匏庵吴太史偶见予画,喜为题,志一过,以故吴人有求于太史者,辄来求予画,以饵之。遂使予之客座无虚日,每叹为太史所苦。……吁,予画不足重,岂太史之重之见借乎?景和装潢成轴,袭而收之,是爱屋上乌也。
匏庵吴太史即吴宽(1435-1504),字原博,号匏庵,为沈周同乡。成化八年(1472)状元及第,累官礼部尚书,兼翰林学士。二人可考交往最早时间在天顺七年(1463),此后二人就经常同游连榻,往还唱酬。从这则序言可知,最初正是因为吴宽喜题周画,所以凡有求于吴宽者,送上一幅周画则可。吴人为求吴宽而争相索画于沈周,更加显示出沈周画作的政治价值和权力价值。
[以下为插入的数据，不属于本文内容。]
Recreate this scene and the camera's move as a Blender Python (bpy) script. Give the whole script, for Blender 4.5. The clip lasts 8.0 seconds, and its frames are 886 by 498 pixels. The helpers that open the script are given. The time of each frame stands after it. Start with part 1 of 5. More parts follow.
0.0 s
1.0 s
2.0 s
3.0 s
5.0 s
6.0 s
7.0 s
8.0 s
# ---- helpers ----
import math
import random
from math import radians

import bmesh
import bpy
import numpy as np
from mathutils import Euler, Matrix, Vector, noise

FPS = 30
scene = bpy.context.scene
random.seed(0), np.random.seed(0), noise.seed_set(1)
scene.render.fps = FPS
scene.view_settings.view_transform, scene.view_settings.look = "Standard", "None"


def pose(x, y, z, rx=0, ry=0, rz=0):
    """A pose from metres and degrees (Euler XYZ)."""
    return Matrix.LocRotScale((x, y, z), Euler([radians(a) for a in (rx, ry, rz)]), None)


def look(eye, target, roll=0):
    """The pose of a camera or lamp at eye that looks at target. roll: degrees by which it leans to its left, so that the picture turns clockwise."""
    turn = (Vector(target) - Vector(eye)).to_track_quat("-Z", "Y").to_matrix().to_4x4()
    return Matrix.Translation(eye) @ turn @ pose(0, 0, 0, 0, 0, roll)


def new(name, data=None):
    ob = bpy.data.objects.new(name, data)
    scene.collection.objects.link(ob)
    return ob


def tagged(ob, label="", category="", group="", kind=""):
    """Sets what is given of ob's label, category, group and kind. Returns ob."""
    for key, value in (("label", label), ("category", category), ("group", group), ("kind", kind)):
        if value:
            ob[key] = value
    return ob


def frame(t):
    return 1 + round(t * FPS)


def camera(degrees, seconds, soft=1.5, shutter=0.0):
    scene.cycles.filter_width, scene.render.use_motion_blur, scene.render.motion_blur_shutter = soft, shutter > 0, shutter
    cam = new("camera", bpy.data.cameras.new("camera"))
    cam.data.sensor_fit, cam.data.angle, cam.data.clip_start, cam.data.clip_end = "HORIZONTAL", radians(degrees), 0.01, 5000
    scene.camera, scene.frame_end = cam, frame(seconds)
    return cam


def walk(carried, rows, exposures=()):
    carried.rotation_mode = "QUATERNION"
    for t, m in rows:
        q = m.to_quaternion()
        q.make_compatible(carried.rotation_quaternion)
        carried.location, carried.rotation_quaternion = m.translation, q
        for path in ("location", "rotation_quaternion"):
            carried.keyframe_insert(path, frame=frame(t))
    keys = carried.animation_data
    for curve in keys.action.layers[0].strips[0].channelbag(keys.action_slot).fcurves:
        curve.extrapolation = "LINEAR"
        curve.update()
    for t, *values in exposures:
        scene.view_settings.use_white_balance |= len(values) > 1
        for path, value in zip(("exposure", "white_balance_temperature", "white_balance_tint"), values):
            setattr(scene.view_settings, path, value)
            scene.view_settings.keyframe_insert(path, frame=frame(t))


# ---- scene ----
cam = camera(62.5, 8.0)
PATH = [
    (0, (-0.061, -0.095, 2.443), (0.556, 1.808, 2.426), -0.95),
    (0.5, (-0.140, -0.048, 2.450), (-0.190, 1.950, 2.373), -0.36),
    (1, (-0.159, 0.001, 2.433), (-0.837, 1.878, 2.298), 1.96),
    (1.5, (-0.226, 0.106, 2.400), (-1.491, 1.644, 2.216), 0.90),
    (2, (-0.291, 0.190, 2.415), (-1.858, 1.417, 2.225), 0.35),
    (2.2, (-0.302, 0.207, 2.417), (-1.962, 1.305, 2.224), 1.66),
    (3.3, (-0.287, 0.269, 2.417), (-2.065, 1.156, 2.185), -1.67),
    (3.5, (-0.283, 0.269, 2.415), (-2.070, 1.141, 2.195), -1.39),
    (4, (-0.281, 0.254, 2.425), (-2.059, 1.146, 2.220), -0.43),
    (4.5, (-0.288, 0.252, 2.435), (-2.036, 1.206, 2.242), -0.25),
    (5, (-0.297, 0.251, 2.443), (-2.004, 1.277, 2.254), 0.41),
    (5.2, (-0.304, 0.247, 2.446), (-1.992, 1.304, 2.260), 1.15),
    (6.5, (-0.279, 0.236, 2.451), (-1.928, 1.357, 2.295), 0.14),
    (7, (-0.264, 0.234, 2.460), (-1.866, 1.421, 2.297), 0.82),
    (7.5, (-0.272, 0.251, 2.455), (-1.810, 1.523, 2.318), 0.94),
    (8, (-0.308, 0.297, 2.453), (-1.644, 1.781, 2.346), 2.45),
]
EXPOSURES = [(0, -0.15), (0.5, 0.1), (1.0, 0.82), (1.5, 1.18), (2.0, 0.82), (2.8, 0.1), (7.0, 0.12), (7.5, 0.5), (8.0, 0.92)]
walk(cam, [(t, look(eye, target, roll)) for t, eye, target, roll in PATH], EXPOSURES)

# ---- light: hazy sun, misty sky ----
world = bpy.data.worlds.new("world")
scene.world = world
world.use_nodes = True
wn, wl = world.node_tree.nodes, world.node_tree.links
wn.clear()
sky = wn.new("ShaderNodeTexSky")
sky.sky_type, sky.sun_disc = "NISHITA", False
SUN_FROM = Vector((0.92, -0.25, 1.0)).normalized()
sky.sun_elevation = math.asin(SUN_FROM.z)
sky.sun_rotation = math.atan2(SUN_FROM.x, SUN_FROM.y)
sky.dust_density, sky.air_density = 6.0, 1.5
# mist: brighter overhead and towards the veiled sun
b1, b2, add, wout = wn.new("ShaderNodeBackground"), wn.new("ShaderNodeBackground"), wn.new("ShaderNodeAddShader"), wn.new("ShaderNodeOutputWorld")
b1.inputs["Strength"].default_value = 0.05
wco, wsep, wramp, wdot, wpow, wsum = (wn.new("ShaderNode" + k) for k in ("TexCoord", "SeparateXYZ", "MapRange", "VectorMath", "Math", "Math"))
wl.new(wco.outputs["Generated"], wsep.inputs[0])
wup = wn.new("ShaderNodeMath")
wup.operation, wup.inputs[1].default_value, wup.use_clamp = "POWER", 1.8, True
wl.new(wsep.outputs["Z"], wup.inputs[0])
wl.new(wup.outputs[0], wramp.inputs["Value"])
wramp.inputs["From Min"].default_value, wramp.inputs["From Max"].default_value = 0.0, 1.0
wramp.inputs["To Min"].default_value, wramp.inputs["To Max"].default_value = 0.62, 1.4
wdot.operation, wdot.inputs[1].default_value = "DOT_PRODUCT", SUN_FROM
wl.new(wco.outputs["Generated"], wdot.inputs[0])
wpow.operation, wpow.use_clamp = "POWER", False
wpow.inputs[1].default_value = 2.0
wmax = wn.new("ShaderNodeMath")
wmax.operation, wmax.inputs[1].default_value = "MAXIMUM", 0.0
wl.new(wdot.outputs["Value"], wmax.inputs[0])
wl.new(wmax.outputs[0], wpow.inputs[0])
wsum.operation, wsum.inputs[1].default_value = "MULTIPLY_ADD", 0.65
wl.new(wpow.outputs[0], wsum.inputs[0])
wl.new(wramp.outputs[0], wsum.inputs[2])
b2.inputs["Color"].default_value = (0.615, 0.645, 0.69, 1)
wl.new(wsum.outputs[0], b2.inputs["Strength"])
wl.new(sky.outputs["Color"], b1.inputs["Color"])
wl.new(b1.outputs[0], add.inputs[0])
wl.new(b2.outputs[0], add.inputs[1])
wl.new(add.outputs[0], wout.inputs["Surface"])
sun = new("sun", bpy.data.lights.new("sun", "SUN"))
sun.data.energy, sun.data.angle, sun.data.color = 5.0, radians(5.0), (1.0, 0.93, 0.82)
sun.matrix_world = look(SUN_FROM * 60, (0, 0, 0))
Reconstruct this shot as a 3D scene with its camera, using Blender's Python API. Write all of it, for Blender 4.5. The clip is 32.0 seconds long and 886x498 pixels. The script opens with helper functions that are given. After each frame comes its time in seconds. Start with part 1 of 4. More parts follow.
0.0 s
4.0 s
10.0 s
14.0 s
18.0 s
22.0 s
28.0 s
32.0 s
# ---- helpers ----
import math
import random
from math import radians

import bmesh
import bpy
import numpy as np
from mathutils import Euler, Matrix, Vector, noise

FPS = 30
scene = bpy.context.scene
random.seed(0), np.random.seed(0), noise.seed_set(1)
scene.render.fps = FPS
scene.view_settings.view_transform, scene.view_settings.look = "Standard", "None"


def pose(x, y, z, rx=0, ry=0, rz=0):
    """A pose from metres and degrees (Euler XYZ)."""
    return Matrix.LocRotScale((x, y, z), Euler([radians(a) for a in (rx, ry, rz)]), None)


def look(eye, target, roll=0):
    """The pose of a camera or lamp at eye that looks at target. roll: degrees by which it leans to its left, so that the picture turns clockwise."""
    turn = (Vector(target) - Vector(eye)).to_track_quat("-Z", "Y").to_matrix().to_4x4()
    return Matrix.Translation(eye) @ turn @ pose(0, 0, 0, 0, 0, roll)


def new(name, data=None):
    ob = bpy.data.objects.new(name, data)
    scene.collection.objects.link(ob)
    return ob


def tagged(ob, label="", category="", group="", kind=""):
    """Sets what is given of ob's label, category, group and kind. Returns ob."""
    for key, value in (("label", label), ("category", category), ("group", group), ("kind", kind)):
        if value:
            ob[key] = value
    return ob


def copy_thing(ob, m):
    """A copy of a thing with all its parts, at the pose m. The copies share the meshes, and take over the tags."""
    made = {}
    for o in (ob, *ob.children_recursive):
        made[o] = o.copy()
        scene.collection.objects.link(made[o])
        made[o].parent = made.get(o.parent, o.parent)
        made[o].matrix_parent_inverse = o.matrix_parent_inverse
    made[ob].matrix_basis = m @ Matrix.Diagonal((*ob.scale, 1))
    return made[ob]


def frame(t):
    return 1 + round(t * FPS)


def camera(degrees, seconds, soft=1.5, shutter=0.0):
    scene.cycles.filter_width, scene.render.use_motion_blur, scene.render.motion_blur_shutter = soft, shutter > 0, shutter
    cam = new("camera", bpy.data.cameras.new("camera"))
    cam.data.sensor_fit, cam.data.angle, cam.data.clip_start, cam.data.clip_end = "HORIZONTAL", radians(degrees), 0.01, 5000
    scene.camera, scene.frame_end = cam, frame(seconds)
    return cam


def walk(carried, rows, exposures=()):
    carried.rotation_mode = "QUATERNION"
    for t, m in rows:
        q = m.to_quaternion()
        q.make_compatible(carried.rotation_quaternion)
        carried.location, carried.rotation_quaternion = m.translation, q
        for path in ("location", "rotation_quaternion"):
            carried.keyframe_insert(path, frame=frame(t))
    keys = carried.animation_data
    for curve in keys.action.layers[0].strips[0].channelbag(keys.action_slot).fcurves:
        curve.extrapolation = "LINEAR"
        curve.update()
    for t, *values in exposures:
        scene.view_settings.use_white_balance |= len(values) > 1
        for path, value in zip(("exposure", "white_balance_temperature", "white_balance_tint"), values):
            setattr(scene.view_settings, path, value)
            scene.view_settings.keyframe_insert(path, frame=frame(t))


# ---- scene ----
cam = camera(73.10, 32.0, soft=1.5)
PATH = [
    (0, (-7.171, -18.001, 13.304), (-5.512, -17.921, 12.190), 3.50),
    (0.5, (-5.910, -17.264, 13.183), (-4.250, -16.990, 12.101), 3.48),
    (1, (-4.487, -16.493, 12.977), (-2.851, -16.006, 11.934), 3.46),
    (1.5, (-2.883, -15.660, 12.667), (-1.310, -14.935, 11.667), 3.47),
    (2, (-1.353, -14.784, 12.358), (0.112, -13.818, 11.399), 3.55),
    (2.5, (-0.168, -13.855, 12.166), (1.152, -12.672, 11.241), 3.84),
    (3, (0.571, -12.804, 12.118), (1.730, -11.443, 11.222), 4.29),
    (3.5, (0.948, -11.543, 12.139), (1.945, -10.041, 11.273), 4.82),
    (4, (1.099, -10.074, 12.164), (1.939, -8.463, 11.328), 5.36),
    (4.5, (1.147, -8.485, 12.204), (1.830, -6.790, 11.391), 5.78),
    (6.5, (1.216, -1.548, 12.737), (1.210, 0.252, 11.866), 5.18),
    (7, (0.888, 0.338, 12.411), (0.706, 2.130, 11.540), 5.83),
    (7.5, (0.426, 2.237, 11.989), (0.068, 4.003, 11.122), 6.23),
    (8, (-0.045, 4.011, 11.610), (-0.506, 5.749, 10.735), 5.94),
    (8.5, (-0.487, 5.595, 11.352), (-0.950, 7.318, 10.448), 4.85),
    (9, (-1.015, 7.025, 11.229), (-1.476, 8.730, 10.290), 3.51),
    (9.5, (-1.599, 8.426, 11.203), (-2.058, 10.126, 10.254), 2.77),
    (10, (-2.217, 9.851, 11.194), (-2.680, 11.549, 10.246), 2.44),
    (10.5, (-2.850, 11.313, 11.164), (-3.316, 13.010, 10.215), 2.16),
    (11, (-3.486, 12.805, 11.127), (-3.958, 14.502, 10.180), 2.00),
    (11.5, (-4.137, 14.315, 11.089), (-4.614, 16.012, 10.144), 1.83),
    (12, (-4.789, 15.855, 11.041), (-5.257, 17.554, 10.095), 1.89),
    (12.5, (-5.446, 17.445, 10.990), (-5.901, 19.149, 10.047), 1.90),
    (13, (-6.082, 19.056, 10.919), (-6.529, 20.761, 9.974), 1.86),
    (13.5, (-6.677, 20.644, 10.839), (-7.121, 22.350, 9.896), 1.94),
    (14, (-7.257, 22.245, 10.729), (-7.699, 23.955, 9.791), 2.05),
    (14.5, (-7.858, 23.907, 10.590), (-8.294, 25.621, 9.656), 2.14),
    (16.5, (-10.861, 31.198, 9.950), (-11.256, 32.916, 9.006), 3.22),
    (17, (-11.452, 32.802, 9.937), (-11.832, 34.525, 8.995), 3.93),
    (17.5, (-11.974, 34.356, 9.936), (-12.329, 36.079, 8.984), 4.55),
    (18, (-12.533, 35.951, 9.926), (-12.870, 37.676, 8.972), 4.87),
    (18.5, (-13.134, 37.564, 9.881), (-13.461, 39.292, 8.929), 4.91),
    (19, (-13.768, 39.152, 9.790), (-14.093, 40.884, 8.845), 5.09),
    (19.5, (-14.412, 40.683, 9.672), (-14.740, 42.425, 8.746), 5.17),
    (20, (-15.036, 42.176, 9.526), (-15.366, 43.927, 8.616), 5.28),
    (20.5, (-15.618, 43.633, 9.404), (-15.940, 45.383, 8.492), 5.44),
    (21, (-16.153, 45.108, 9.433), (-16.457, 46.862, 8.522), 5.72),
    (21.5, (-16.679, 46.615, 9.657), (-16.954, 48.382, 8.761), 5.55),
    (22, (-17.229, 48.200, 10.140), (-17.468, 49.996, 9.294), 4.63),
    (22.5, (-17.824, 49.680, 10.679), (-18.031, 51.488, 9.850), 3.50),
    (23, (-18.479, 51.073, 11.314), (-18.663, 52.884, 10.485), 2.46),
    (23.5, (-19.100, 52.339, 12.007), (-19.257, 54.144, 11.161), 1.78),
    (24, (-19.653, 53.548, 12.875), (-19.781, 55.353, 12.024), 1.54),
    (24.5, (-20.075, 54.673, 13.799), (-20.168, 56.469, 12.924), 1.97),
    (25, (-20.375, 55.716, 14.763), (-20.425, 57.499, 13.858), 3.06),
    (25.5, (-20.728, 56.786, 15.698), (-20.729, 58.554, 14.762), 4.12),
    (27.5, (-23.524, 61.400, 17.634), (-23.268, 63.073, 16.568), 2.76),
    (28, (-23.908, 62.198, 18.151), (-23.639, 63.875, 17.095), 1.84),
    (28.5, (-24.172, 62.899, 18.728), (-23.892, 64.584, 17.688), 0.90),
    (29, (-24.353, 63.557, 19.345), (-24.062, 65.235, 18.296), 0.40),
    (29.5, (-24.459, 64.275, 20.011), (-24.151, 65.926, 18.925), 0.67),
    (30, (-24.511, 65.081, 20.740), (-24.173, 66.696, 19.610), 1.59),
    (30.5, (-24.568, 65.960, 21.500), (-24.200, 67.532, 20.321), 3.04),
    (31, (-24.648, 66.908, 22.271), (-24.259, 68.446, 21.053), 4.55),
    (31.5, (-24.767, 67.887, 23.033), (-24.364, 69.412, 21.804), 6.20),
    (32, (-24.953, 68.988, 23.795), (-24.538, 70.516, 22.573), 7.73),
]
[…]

由于沈周友人身处高位,于馆阁之间流播的关于沈周的只言片语使得沈周声名鹊起,多种笔记都记载了地方官员因馆阁重臣对沈周的尊崇和推介,而由怠慢骤转恭敬的逸闻趣事。因“一时巨公胜流,则皆推挹其诗文”,又以得藏其作为荣,争相索画及题跋,沈周富藏名画法书古物、精于鉴赏及工诗善画之名在高官名流的口耳相传中享誉海内。所以沈周虽然优游林下,却名满天下,曾被宪宗征召,上官缙绅也举荐、延揽数次,然他均能巧然应对,完美推脱。他曾多次以一介布衣直斥当朝元老,陈说朝政时弊、议论政治得失,然一生无祸,全身而处。恰如其徒文徵明所言,先生以布衣之杰,隆望当代。